Your task is to repeat the lines below exactly, excluding any pictures they contain.
** START OF INFORMATION SUPPLIED **
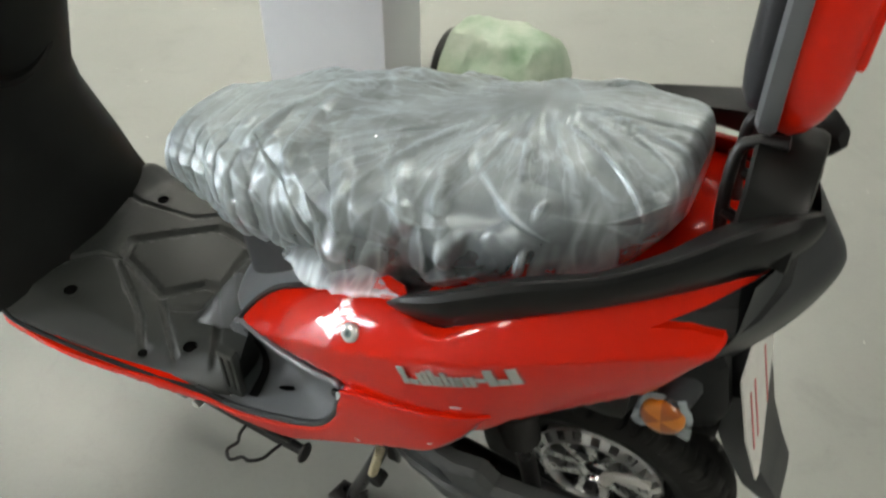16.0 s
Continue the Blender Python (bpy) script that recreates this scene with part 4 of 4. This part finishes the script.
def underbody():
    near = [(-0.52, 0.27), (-0.52, 0.64), (-0.235, 0.64), (-0.238, 0.55), (-0.24, 0.46), (-0.236, 0.40), (-0.238, 0.345), (-0.26, 0.30)]
    far = [(-0.52, 0.27), (-0.52, 0.64), (-0.242, 0.64), (-0.241, 0.55), (-0.237, 0.44), (-0.25, 0.385), (-0.268, 0.345), (-0.29, 0.29)]
    rings = []
    for s in (0.0, 0.03, 0.5, 0.97, 1.0):
        shrink = 0.006 if s in (0.0, 1.0) else 0.0
        rings.append([Vector((a[0] + (b[0] - a[0]) * s - shrink * (1 if a[0] > -0.4 else -1), -0.115 + 0.24 * s, a[1] + (b[1] - a[1]) * s)) for a, b in zip(near, far)])
    case = part("battery_box", loft(rings), BOXED, scooter, "dark brown-black battery case", crisp=0.3)
    part("case_rib", tube([(-0.246, -0.117, 0.52), (-0.245, -0.117, 0.46), (-0.24, -0.117, 0.39), (-0.243, -0.117, 0.33)], 0.0045, 8, 3), BOXED, case, "rounded rib at the corner")
    # near-black pieces on the case's face paint in the shade of openings
    part("case_slot", block((0.014, 0.004, 0.10), (-0.281, -0.1155, 0.412), 0.0015, turn=Matrix.Rotation(math.radians(-13), 4, "Y")), HOLE, case, "dark slot")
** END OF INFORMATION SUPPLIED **
(FINISHED EXERCISE):
16.0 s
Continue the Blender Python (bpy) script that recreates this scene with part 4 of 4. This part finishes the script.
def underbody():
    near = [(-0.52, 0.27), (-0.52, 0.64), (-0.235, 0.64), (-0.238, 0.55), (-0.24, 0.46), (-0.236, 0.40), (-0.238, 0.345), (-0.26, 0.30)]
    far = [(-0.52, 0.27), (-0.52, 0.64), (-0.242, 0.64), (-0.241, 0.55), (-0.237, 0.44), (-0.25, 0.385), (-0.268, 0.345), (-0.29, 0.29)]
    rings = []
    for s in (0.0, 0.03, 0.5, 0.97, 1.0):
        shrink = 0.006 if s in (0.0, 1.0) else 0.0
        rings.append([Vector((a[0] + (b[0] - a[0]) * s - shrink * (1 if a[0] > -0.4 else -1), -0.115 + 0.24 * s, a[1] + (b[1] - a[1]) * s)) for a, b in zip(near, far)])
    case = part("battery_box", loft(rings), BOXED, scooter, "dark brown-black battery case", crisp=0.3)
    part("case_rib", tube([(-0.246, -0.117, 0.52), (-0.245, -0.117, 0.46), (-0.24, -0.117, 0.39), (-0.243, -0.117, 0.33)], 0.0045, 8, 3), BOXED, case, "rounded rib at the corner")
    # near-black pieces on the case's face paint in the shade of openings
    part("case_slot", block((0.014, 0.004, 0.10), (-0.281, -0.1155, 0.412), 0.0015, turn=Matrix.Rotation(math.radians(-13), 4, "Y")), HOLE, case, "dark slot")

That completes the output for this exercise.